What does this prove, beyond the bare facts of the results? Perhaps not much. The conditions of the experiment are very strange and do not resemble everyday decision-making very much at all. It was always an odd feature of Libet’s research that subjects were asked to get ready to move but choose the time capriciously according to whim; not a mental exercise that comes up very often in real life. In the new research, subjects further have to stop when the light is red; they don’t, you notice, choose to veto their move, but merely respond to a pre-set signal. Whether this deserves to be called free won’t is debatable; it isn’t a free decision making process. How could it be, anyway; how could it be that deciding to do something takes significantly longer than deciding not to do the same thing?
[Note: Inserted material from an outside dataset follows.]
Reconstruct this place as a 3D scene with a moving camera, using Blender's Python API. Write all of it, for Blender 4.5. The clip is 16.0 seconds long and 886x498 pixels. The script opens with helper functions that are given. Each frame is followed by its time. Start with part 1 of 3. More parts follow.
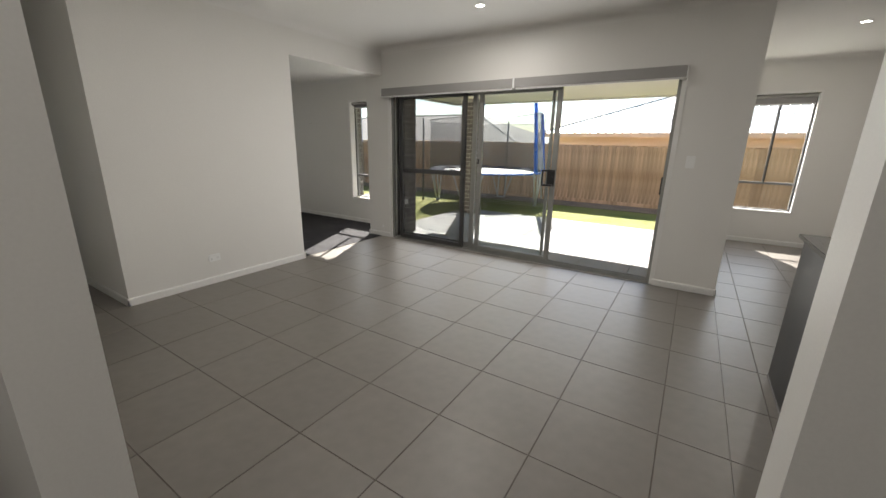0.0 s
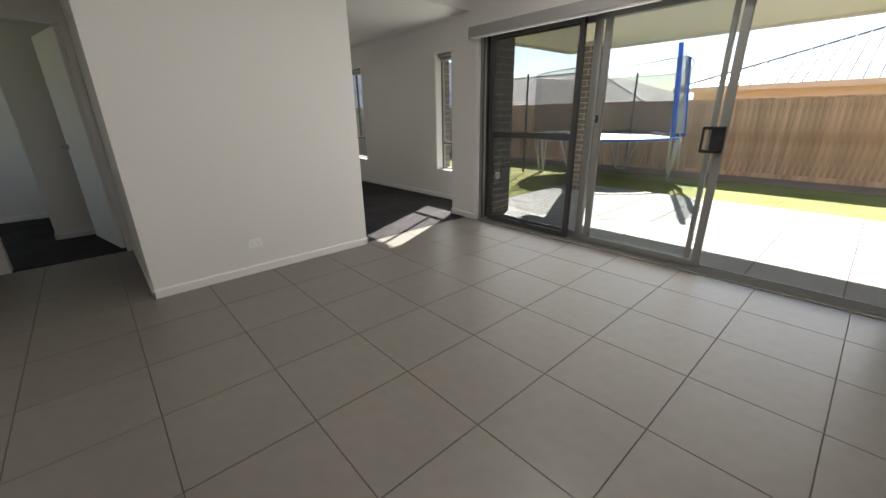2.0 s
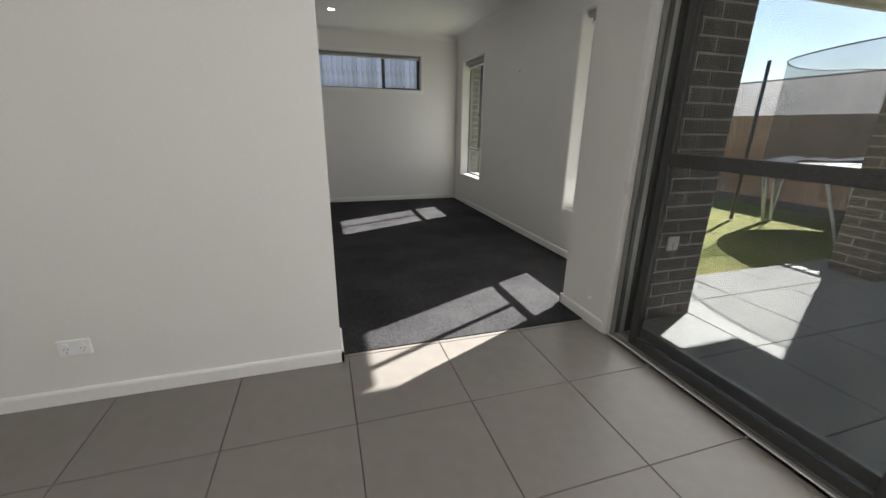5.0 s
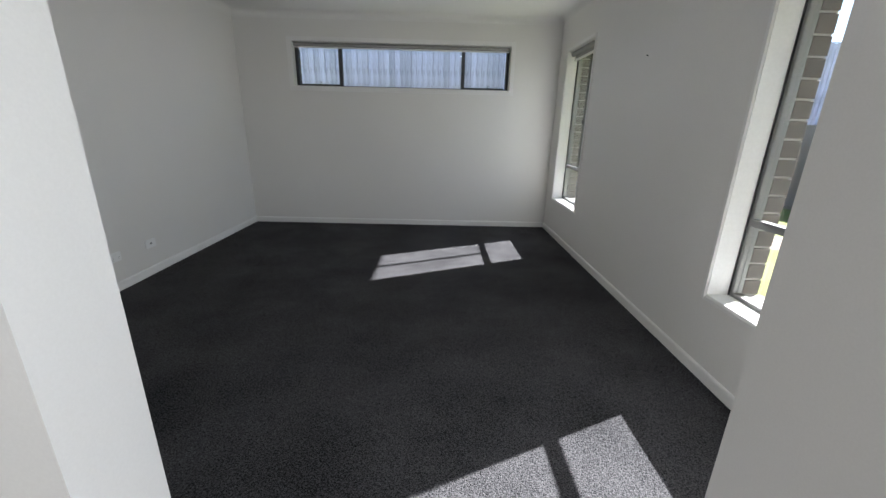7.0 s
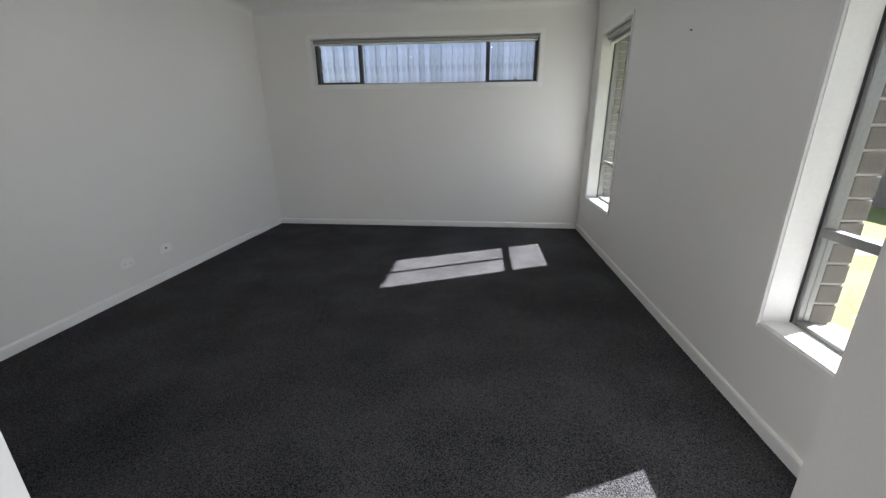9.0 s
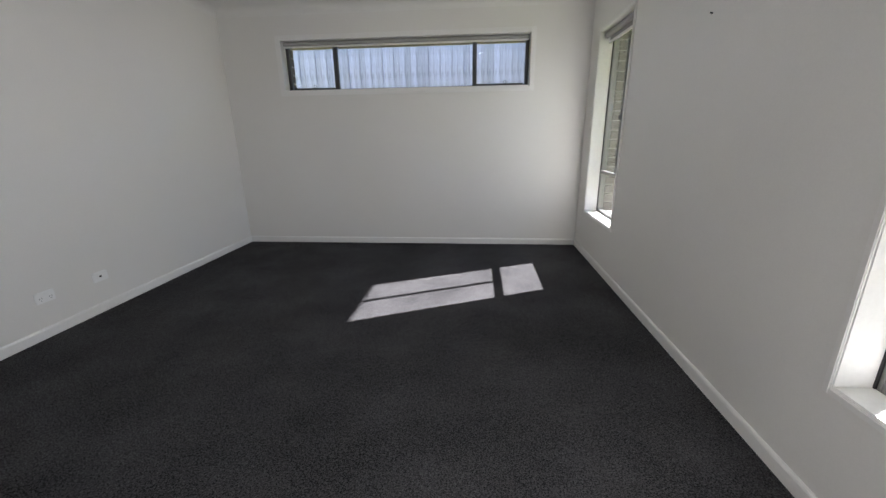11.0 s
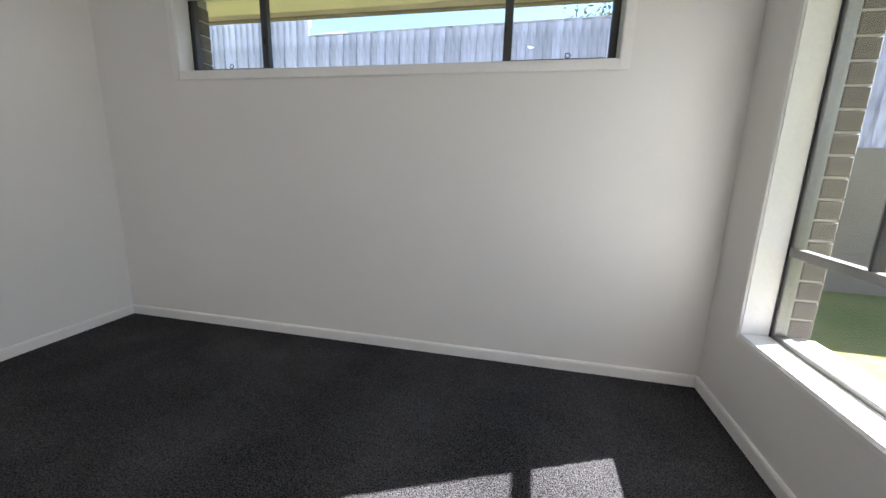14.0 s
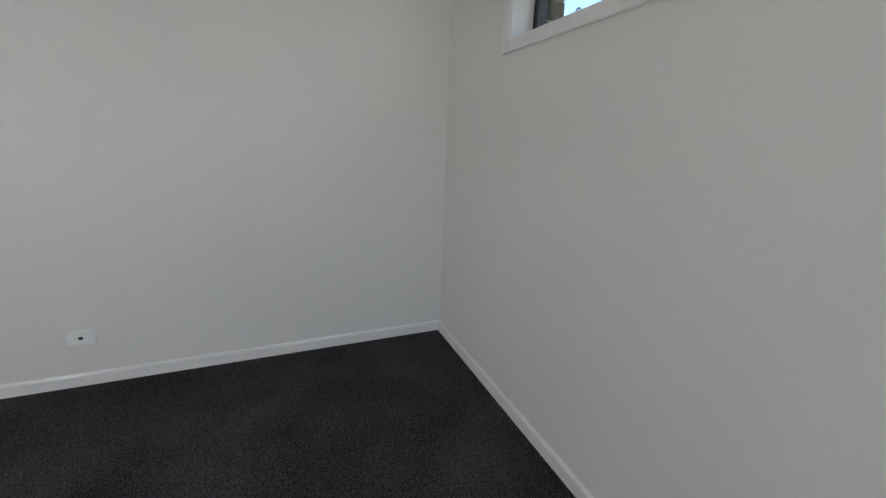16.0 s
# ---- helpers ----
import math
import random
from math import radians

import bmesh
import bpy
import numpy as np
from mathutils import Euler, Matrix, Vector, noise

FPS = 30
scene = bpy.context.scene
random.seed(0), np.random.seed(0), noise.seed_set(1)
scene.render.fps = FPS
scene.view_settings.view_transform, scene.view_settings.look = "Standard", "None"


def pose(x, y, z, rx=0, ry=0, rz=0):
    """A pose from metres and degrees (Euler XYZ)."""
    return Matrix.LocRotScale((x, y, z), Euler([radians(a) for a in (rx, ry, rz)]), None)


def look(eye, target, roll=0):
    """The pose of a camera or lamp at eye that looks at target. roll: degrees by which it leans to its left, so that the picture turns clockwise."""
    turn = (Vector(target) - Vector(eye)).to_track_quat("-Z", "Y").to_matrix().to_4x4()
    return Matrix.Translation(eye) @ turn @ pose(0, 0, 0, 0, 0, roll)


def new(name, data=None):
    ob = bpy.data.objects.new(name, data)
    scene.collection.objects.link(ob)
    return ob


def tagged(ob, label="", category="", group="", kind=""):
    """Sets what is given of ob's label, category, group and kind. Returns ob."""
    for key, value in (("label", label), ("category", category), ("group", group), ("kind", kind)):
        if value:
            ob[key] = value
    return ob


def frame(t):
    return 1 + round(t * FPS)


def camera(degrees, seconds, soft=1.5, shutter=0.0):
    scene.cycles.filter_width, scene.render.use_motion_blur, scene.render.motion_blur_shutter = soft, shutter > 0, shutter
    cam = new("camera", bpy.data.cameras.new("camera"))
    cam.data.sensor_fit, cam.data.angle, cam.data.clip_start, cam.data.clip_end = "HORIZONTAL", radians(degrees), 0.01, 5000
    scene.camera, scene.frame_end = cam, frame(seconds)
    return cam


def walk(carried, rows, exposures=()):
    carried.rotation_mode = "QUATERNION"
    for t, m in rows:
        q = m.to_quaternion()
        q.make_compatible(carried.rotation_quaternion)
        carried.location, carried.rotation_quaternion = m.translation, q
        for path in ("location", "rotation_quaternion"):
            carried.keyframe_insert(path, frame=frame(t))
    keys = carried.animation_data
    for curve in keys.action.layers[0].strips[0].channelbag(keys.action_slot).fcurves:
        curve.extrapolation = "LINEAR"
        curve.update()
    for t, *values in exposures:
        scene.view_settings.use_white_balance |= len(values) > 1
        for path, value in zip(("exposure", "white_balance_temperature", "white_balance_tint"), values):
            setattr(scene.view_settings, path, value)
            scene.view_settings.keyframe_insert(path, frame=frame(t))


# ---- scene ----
cam = camera(98.2, 16.0)
PATH = [
    (0, (-2.476, -0.945, 1.398), (-0.848, 0.092, 0.873), 1.1),
    (0.5, (-2.352, -0.863, 1.295), (-0.762, 0.224, 0.755), 0.8),
    (1, (-2.101, -0.649, 1.245), (-0.518, 0.417, 0.648), -0.1),
    (1.5, (-1.808, -0.516, 1.223), (-0.364, 0.715, 0.591), -0.4),
    (2, (-1.469, -0.382, 1.263), (-0.213, 1.026, 0.598), -1.0),
    (2.5, (-1.129, -0.108, 1.273), (0.042, 1.364, 0.593), -1.5),
    (3, (-0.843, 0.106, 1.255), (0.264, 1.63, 0.583), -0.7),
    (3.2, (-0.713, 0.212, 1.256), (0.377, 1.748, 0.584), 0.2),
    (5.3, (0.563, 1.362, 1.157), (1.041, 3.209, 0.556), 1.2),
    (5.5, (0.632, 1.495, 1.173), (1.057, 3.356, 0.575), 1.6),
    (6, (0.95, 1.898, 1.211), (1.177, 3.798, 0.63), 1.9),
    (6.5, (1.097, 2.122, 1.231), (1.224, 4.03, 0.644), 1.6),
    (7, (1.16, 2.408, 1.238), (1.188, 4.315, 0.637), 1.4),
    (7.5, (1.214, 2.539, 1.238), (1.148, 4.441, 0.623), 1.2),
    (8, (1.298, 2.617, 1.25), (1.156, 4.515, 0.635), 1.1),
    (10.5, (1.428, 2.799, 1.204), (1.223, 4.688, 0.58), -1.0),
    (11, (1.461, 3.121, 1.203), (1.29, 5.031, 0.635), -0.8),
    (11.5, (1.481, 3.416, 1.196), (1.355, 5.334, 0.647), -0.4),
    (12, (1.569, 3.775, 1.183), (1.446, 5.702, 0.663), -0.1),
    (12.5, (1.587, 4.123, 1.162), (1.511, 6.06, 0.669), 0.6),
    (13, (1.612, 4.503, 1.162), (1.517, 6.448, 0.705), 0.7),
    (13.5, (1.649, 4.874, 1.149), (1.413, 6.813, 0.719), 1.1),
    (14, (1.599, 5.234, 1.144), (1.18, 7.144, 0.724), 1.6),
    (14.5, (1.431, 5.601, 1.235), (0.752, 7.414, 0.732), 2.0),
    (15, (1.337, 5.942, 1.232), (0.289, 7.558, 0.697), 3.1),
    (15.5, (1.161, 6.166, 1.224), (-0.25, 7.478, 0.687), 3.9),
    (16, (0.981, 6.455, 1.252), (-0.792, 7.209, 0.715), 2.3),
]
walk(cam, [(t, look(e, g, r)) for t, e, g, r in PATH], [(0.0, 2.3, 6500, 10), (3.0, 2.25, 6450, 10), (5.5, 2.4, 6150, 10), (6.0, 2.55, 6050, 10), (7.0, 2.8, 5850, 10), (8.0, 2.9, 5850, 10), (11.0, 3.08, 5980, 13), (12.5, 3.22, 6020, 13), (13.5, 3.2, 6050, 13), (16.0, 3.15, 5900, 11)])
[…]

Is it that decisions to move are preceded by an RP, but other second-order decisions about those decisions are not? We seem to be heading into a maze of complications if we go that way and substantially reducing the significance of Libet’s results.

Of course, if we don’t think that Libet’s results dethrone free will in the first place, we need not be very worried. My own view is that we need to distinguish between making a conscious decision and becoming aware of having made the decision. Some would argue that that second-order awareness is essential to the nature of conscious thought, but I don’t think so. For me Libet’s original research showed only that deciding and knowing you’ve decided are distinct, and the latter naturally follows after the former. So assuming that, like me, you think it’s fine to regard the results of certain physical processes as ‘free’ in a useful sense, free will remains untouched. If you were always a sceptic then of course Libet never worried you anyway, and nor will the new research.